The fact that Bitcoin is limited – by design – to 21 million bitcoin means that, by the immutable laws of supply and demand, the more popular it becomes, the higher the price is going to be. Until it is less popular, when it will drop like a rock.
In other words, the limited supply aspect of Bitcoin guarantees that it will behave as an asset class – and not as a currency. Note this is not seen as a bug – this is pitched as a feature.
A currency that is by nature volatile is a currency that will attract only speculators – and the more volatile, the more that is true. After all – if you expect Bitcoin value to rise, why would you ever use it to buy a car, or to settle debts? You would only be incentivized to hold on to it.
And if you expect Bitcoin value to drop, why would you ever want to hold on to it? You would only be incentivized to short-sell it – or to unload it on a bigger fool. (And as any trader can tell you, the latter is better: the market can stay crazy longer than you can stay liquid).
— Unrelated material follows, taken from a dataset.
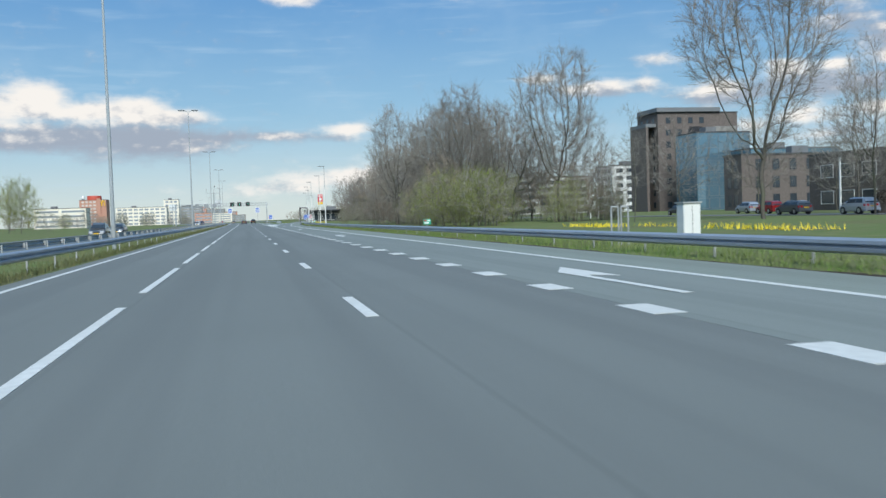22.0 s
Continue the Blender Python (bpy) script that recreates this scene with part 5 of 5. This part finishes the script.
building("dark brown brick office with a roof edge", 100, 758, 44, 7, 11.5, 3, M["brown_brick"], row(2, 42, 10, 1.6), row(1, 6, 2, 1.6), M["frame_dark"], win_h=2.4)
building("white and dark banded flats of five storeys", 91, 908, 35, 6, 13.5, 5, M["offwhite"], ((7.5, 12.0), (22.5, 14.0), (32, 4.0)), row(0.5, 5.5, 1, 4.0), M["frame_dark"], win_h=1.35, first=0.6, parapet=0.5)
building("white rendered wing of the flats", 132, 900, 22, 16, 17, 6, M["white"], row(1, 21, 5, 2.6), row(1, 15, 4, 2.4), M["frame_dark"], win_h=1.5, first=0.7)
rest = building("black flat-roofed roadside restaurant with posts", 27, 984, 24, 14, 4.6, 1, M["dark_panel"], row(1, 23, 6, 3.2), row(1, 13, 3, 3.2), M["white"], win_h=2.8, first=0.5)
part("canopy", Shape().box(-3, -2.4, 4.61, 27, 14.4, 4.9), M["dark_panel"], rest)
for k in range(6):
    part("column", Shape().box(-2.6 + 5.4 * k, -2.2, -0.1, -2.35 + 5.4 * k, -1.95, 4.6), M["post"], rest)
tower = thing("entrance_pylon", "black rectangular pylon with pale bars by the restaurant", "pylon")
part("frame", Shape().box(21.6, 979.8, -0.1, 22.1, 980.6, 5.4).box(24.6, 979.8, -0.1, 25.1, 980.6, 5.4).box(21.6, 979.8, 5.41, 25.1, 980.6, 6.2), M["sign_black"], tower)
part("bar", Shape().box(22.4, 979.74, 5.65, 24.3, 979.79, 5.95), M["white"], tower)
low = building("small white roadside shop with a flat roof", 54, 1002, 16, 10, 4.2, 1, M["offwhite"], row(1, 15, 4, 2.6), (), M["frame_dark"], win_h=2.0)
# clipped hedge and white poles before the school
hedge = thing("hedge", "long clipped dark brown hedge before the school", "hedge")
hedge_rng = np.random.default_rng(44)
spots = np.stack([hedge_rng.uniform(58, 96, 15000), 664 + hedge_rng.normal(0, 0.28, 15000), hedge_rng.uniform(-0.05, 1, 15000) ** 0.8 * 2.3], axis=1)
spots[:, 2] += 0.12 * np.sin(spots[:, 0] * 1.7) + 0.08 * np.sin(spots[:, 0] * 5.3)
part("leaves", leaf_mesh("leaves", spots, 0.12, M["hedge"], hedge_rng), None, hedge)
part("stems", Shape().box(58.1, 663.85, -0.1, 95.9, 664.15, 1.9), M["bark"], hedge)
for x, y, h in ((68.9, 684.2, 6.5), (62.5, 661.5, 6.0), (46.6, 709, 5.2), (47.9, 709.4, 5.2), (49.2, 709.8, 5.2)):
    mast = thing("white_pole", "slender white flag pole without a flag", "pole", "white poles")
    part("shaft", Shape().box(x - 0.09, y - 0.09, -0.1, x + 0.09, y + 0.09, h), M["white"], mast)
    part("cap", Shape().box(x - 0.12, y - 0.12, h + 0.002, x + 0.12, y + 0.12, h + 0.1), M["grey_panel"], mast)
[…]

The only exceptions are, as Jamie Dimon pointed out, international thieves for whom short-term volatility costs are outweighed by the chance to conduct illicit business and not get caught.
Bitcoin is Not a Ponzi Scheme: It’s Worse
The term “Ponzi scheme” gets overused. Technically it’s a situation where the later investors buy out the early investors at inflated valuations. This is not exactly the problem with Bitcoin.
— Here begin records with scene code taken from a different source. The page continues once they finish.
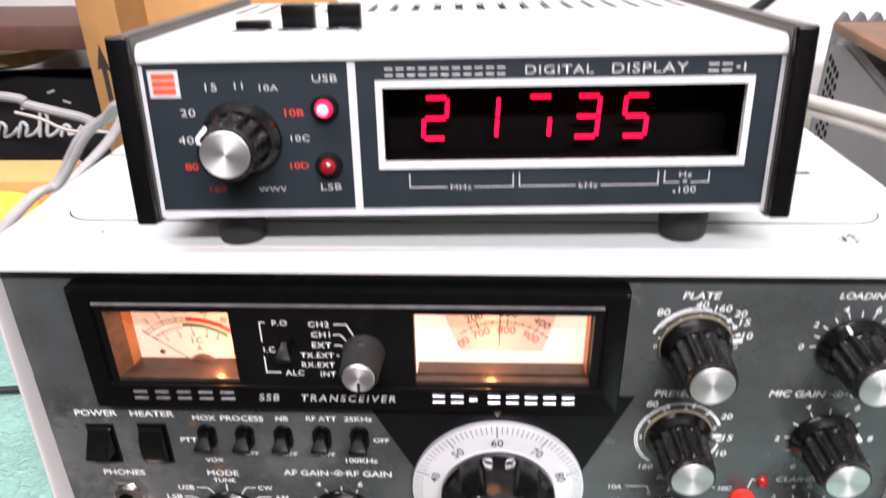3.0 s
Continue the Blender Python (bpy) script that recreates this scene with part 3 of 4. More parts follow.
def rocker(x0, x1, z0, z1, pressed):
    cx, cz = (x0 + x1) / 2, (z0 + z1) / 2
    bm = bmesh.new()
    ring_frame(bm, x0, x1, z0, z1, x0 + 0.7, x1 - 0.7, z0 + 0.7, z1 - 0.7, -0.8, 0)
    t = part("rocker_switch", bm, MATTE, radio, "black rocker switch in a rubbed opening")
    part("well", boxed((x0 + 0.7) * U, (x1 - 0.7) * U, -0.0003, -0.0001, (z0 + 0.7) * U, (z1 - 0.7) * U), VOIDM, t, smooth=0)
    b = bmesh.new()
    side = [(-0.2, z1 - 0.9), (-1.6, z1 - 1.2), (-4.6, cz + 3.2), (-8.2, cz - 0.6), (-8.8, cz - 1.6), (-8.4, cz - 2.4), (-1.2, cz - 3.4), (-0.2, cz - 3.6)] if pressed else \
           [(-0.2, z1 - 0.8), (-2.6, z1 - 1.4), (-4.6, cz + 5), (-5.4, cz + 1), (-5.2, cz - 3), (-4.4, z0 + 4), (-3.4, z0 + 2.4), (-0.2, z0 + 1.4)]
    a = [b.verts.new(((x0 + 1) * U, y * U, z * U)) for y, z in side]
    c = [b.verts.new(((x1 - 1) * U, y * U, z * U)) for y, z in side]
    b.faces.new(a)
    b.faces.new(c)
    for k in range(len(side)):
        b.faces.new((a[k], a[(k + 1) % len(side)], c[(k + 1) % len(side)], c[k]))
    bmesh.ops.bevel(b, geom=list(b.edges), offset=0.0004, segments=2, affect="EDGES")
    part("paddle", b, GLOSS, t)


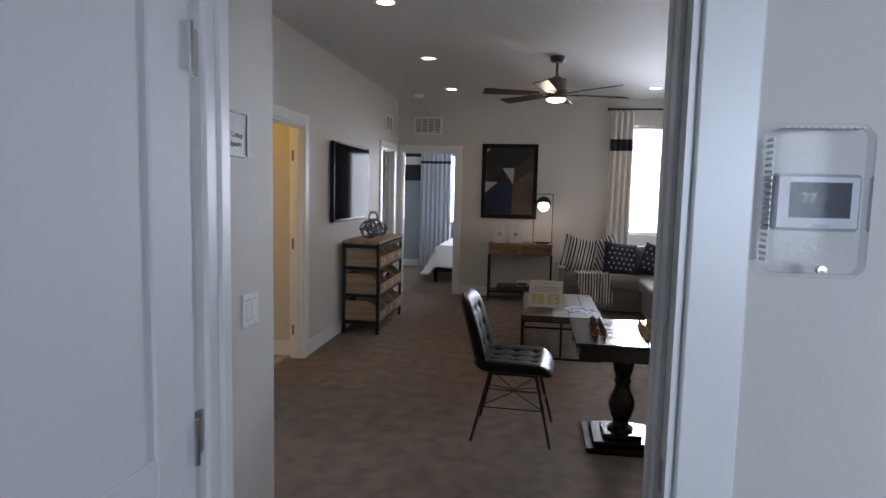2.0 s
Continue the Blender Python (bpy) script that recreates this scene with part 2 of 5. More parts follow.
def tube(bm, pts, r, n=8, closed=False):
    """A round bar through points."""
    pts = [Vector(p) for p in pts]
    rings = []
    k = len(pts)
    for i, p in enumerate(pts):
        a = pts[i - 1] if (i or closed) else p
        b = pts[(i + 1) % k] if (i < k - 1 or closed) else p
        q = (b - a).to_track_quat("Z", "Y").to_matrix()
        rings.append([bm.verts.new(p + q @ Vector((r * math.cos(2 * math.pi * j / n), r * math.sin(2 * math.pi * j / n), 0))) for j in range(n)])
    pairs = list(zip(rings, rings[1:])) + ([(rings[-1], rings[0])] if closed else [])
    for a, b in pairs:
        off = min(range(n), key=lambda o: sum((a[j].co - b[(j + o) % n].co).length for j in range(n)))
        for j in range(n):
            bm.faces.new((a[j], a[(j + 1) % n], b[(j + 1 + off) % n], b[(j + off) % n]))
    if not closed:
        bm.faces.new(rings[0][::-1])
        bm.faces.new(rings[-1])
    return bm


def prism(bm, outline, axis, lo, hi):
    """A plane outline drawn out along axis (0, 1, 2) from lo to hi. outline in the other two axes' order."""
    def at(p, v):
        q = list(p)
        q.insert(axis, v)
        return Vector(q)
    a = [bm.verts.new(at(p, lo)) for p in outline]
    b = [bm.verts.new(at(p, hi)) for p in outline]
    k = len(outline)
    for i in range(k):
        bm.faces.new((a[i], a[(i + 1) % k], b[(i + 1) % k], b[i]))
    bm.faces.new(a[::-1])
    bm.faces.new(b)
    return bm


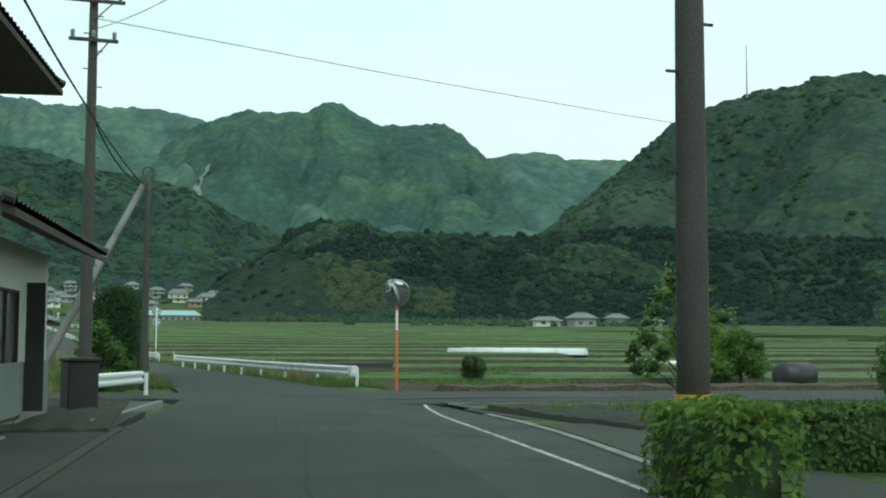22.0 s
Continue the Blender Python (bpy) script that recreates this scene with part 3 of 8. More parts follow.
PEAK = [(2.5, 4.5), (4, 6.2), (5.4, 7.6), (6.4, 8.7), (7.4, 9.6), (8.3, 10.1), (8.9, 10.4), (9.9, 10.7), (10.8, 11.05), (12, 10.9), (13.6, 10.95), (14.4, 11.45), (15.2, 11.45), (15.9, 10.95), (17.1, 10.38), (18.5, 10.4), (19.4, 10.48), (20.2, 10.55), (21.05, 9.97),
        (22.15, 8.95), (23.2, 8.1), (24.4, 7.2), (26, 5.8), (28, 4.2), (30, 3.0)]
SPUR = [(9, 2.6), (11.4, 4.2), (12.6, 5.0), (13.3, 5.75), (14.6, 6.15), (16.7, 6.15), (17.7, 5.5), (20, 5.6), (22, 5.5), (24, 5.4), (27, 5.6), (30, 5.6), (34, 5.5), (40, 5.0), (60, 3.0)]
FLANK = [(22, 3.0), (24.5, 5.0), (26.2, 6.35), (27.3, 7.1), (29.3, 8.8), (31.3, 10.5), (33.1, 11.1), (35.3, 11.75), (37.2, 11.8), (37.9, 12.25), (40, 12.4), (48, 10.5), (60, 6)]


def slope_point(table, r0, r1, el0, rough, seed, power, a, u):
    """A place on a range by azimuth and by share of the way from its foot to its crest."""
    top = float(np.interp(a, [q[0] for q in table], [q[1] for q in table]))
    r = r0 + (r1 - r0) * u
    x, y = EYE.x + r * math.sin(radians(a)), EYE.y + r * math.cos(radians(a))
    spur = noise.fractal(Vector((x / (r1 * 0.12), y / (r1 * 0.2), seed)), 1.0, 2.0, 4)
    rib = abs(noise.noise(Vector((a * 0.42 + 0.8 * noise.noise(Vector((a * 0.3, u * 2.0, seed + 3))), u * 0.9, seed + 1))))
    el = el0 + (top - el0) * u**power * (1 - (0.75 * max(-0.3, spur) + (0.3 if r1 > 1600 else 0.06) * (0.35 - rib)) * math.sin(math.pi * u) ** 0.8)
    el += rough * noise.noise(Vector((x / (r1 * 0.009), y / (r1 * 0.009), seed + 5))) * (0.4 + 0.6 * u)
    el += rough * 0.8 * noise.noise(Vector((x / (r1 * 0.0035), y / (r1 * 0.0035), seed + 9)))
    return (x, y, EYE.z + r * math.tan(radians(el))), el


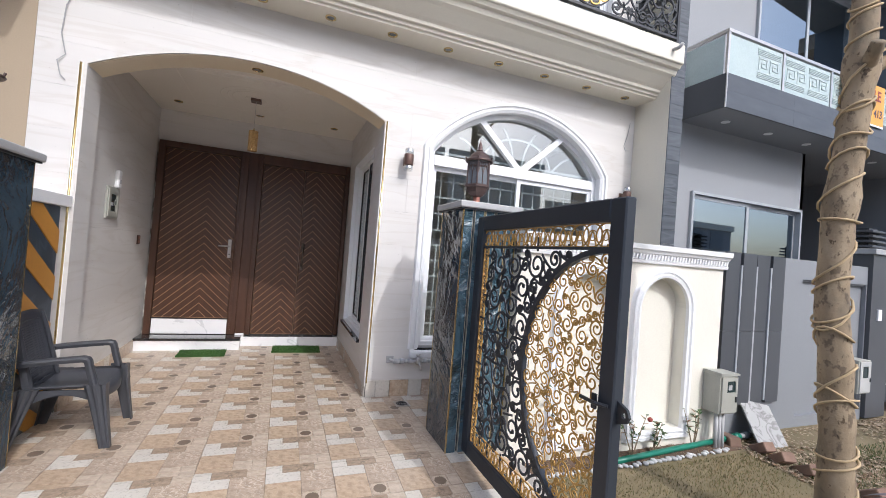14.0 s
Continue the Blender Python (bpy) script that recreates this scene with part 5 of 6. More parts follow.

Bitcoin is more akin to the original tulip craze. But even there, everyone saw tulips as an asset class, and the smart money either stayed out or schemed to unload an over-valued asset to the greater fool.
This is worse than tulips. Here the scam is based on a fundamental confusion between assets and currencies. To put it simply, it’s closer to being a little bit pregnant:
You simply cannot be both a currency and an asset class.
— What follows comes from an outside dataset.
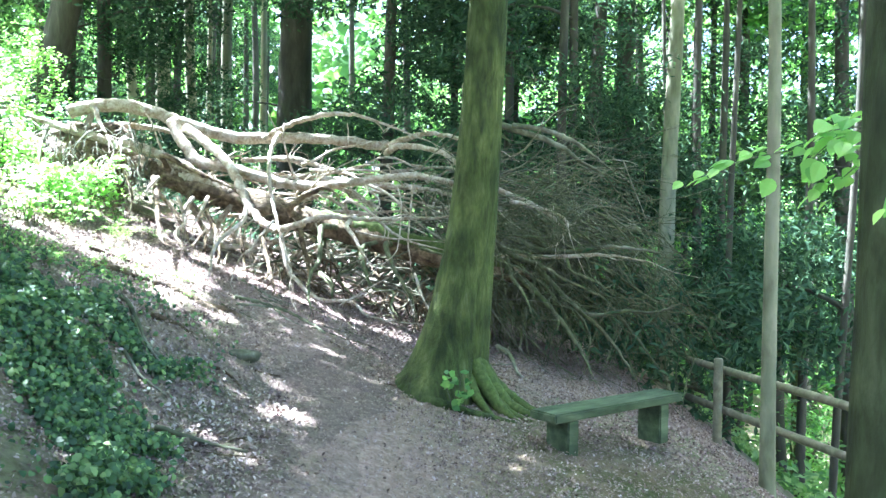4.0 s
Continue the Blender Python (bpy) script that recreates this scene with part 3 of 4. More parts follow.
# ---- standing trees ----
def stem(name, x, y, height, r, mat, lean=(0, 0), flare=0.0, lobes=5, sides=20, seed=0, bend=0.04, swell=0.0):
    """Vertices of a standing trunk with a root flare, on the ground at x, y (in the trunk's own frame)."""
    g = np.random.default_rng(seed)
    n = 40 if height > 6 else 24
    t = np.linspace(0, 1, n) ** 1.7
    z = t * height - 0.25
    a = np.linspace(0, 2 * np.pi, sides, endpoint=False)
    ph, amp = g.uniform(0, 6.28), g.uniform(0.6, 1.0, lobes)
    lob = np.zeros(sides)
    for k in range(lobes):
        lob = lob + amp[k] * np.exp(-((np.angle(np.exp(1j * (a - ph - 2 * np.pi * k / lobes + 0.0)))) / 0.30) ** 2)
    base = np.exp(-np.maximum(z, 0) / 0.22)
    wide = np.exp(-np.maximum(z, 0) / 0.55)
    taper = 1 - 0.45 * t
    R = r * taper[:, None] * (1 + flare * (1.3 * base[:, None] * lob[None] + 0.45 * wide[:, None]) + 0.02 * g.normal(0, 1, (n, sides)))
    R *= 1 + 0.03 * np.sin(a * 3 + ph)[None]
    R += swell * np.exp(-np.maximum(z, 0) / 1.0)[:, None] * np.maximum(0, np.cos(a - 3.4))[None] ** 0.8
    cx = lean[0] * z + bend * np.sin(z * 0.6 + ph)
    cy = lean[1] * z + bend * np.cos(z * 0.5 + ph)
    v = np.stack([cx[:, None] + R * np.cos(a), cy[:, None] + R * np.sin(a), z[:, None] + 0 * R], -1).reshape(-1, 3)
    i, j = np.meshgrid(np.arange(n - 1), np.arange(sides), indexing="ij")
    k = (j + 1) % sides
    f = np.stack([i * sides + j, i * sides + k, (i + 1) * sides + k, (i + 1) * sides + j], -1).reshape(-1, 4)
    return mesh_of(name, v, f, mat)


def crown_mesh(name, seed, count, rx, rz, size, mat, clumps=26, shape=0.66, spread=0.55):
    """An uneven crown: leaves in clumps scattered through a flattened ball."""
    g = np.random.default_rng(seed)
    c = g.normal(0, 1, (clumps, 3))
    c /= np.linalg.norm(c, axis=1)[:, None]
    c *= g.uniform(0.35, 1.0, (clumps, 1)) ** 0.6 * np.array([rx, rx, rz])
    pick = g.integers(0, clumps, count)
    p = c[pick] + g.normal(0, 1, (count, 3)) * np.array([rx * 0.2, rx * 0.2, rz * 0.16])
    v, f = leaves(p, np.tile([0, 0, 1.0], (count, 1)), size, spread, shape, seed)
    return mesh_of(name, v, f, mat, False)


# CROWNS hang above the view and are added for the shade they cast
CROWNS = [crown_mesh("crown", 50 + k, 1700, 3.3, 1.9, 0.34, beech_leaf, 20) for k in range(3)]
SPRAYS = [crown_mesh("spray", 60 + k, 800, 2.0, 1.3, 0.165, beech_leaf, 16) for k in range(3)]
DARKS = [crown_mesh("dark_spray", 70 + k, 1900, 1.5, 1.0, 0.15, yew_leaf, 14, 0.30, 0.9) for k in range(3)]
# places kept sunlit: the added crowns overhead are left out along the sun's line
LIT = [Vector(p) for p in ((-4.6, 8.6, 1.5), (-3.2, 8.5, 1.0), (-4.4, 11.0, 2.2), (-3.4, 12.3, 3.0), (-5.6, 10.0, 2.0), (-1.6, 12.7, 3.0), (-7.5, 13.0, 3.2), (-8.5, 9.5, 2.8), (7, 5, -2.5), (9, 8, -3.0), (10, 14, -3.0), (-4, 40, 5), (8, 40, 4))]
TREES = 0


def rise(u):
    u = np.clip(u, 0, 1)
    return u * u * (3 - 2 * u)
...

Muddled-thinking Bitcoin fans are fond of citing gold as a counter-example. It’s not. Unlike Bitcoin, the supply of gold is not fixed; it varies with price, as known deposits become more or less economically viable. (The term “Bitcoin mining” has had the unfortunate effect of metaphorically linking Bitcoin to precious metals). Gold even has some serious industrial uses; about 10% of it is used in industry of various types. Bitcoin, by contrast, has no stated utility other than as a currency.
To those who say there are traders in all currencies, and there are ebbs and flows of price, yes – but nowhere near this order of magnitude. Currency traders swoon over volatility of a few hundred basis points. And if things were to get really out of hand with your dollar or your renminbi, you can always print more of them to stabilize the price. Not so if your currency supply is fixed, forever, by design.
The Trust Scam: Bitcoin as Snake Oil
Nearly all the talk about Bitcoin lately has been about its stellar performance as an asset class, precisely because that’s how it’s being treated. And, as I’ve argued, it always will be.
The ultimate vision of Bitcoin – the argument that Bitcoin will reach its true value as a currency – is little more than snake oil. It can never function as a currency as long as the supply is statutorily limited, because it will always be subject to the whims of supply and demand; which in turn makes it unsuitable for the most basic function of a currency, which is to serve as a vehicle of exchange. Bitcoin is a trader’s delight – a digital volatility machine – and therefore a currency user’s nightmare.
In the end, Investopedia has it right: Bitcoin only has value “because it is popular.” It may not have a central bank behind it, which some see as a plus, but it also has no economy behind it. Because of its internal poison-pill design, it is doomed to forever be treated like an asset class, based ultimately on how many people have bought into the fiction that a limited-supply currency can ever be anything other than a vehicle for speculation of the greater-fool variety.
It’s ironic that a high level of distrust in national currencies gave rise to the enthusiasm for something so massively more untrustworthy.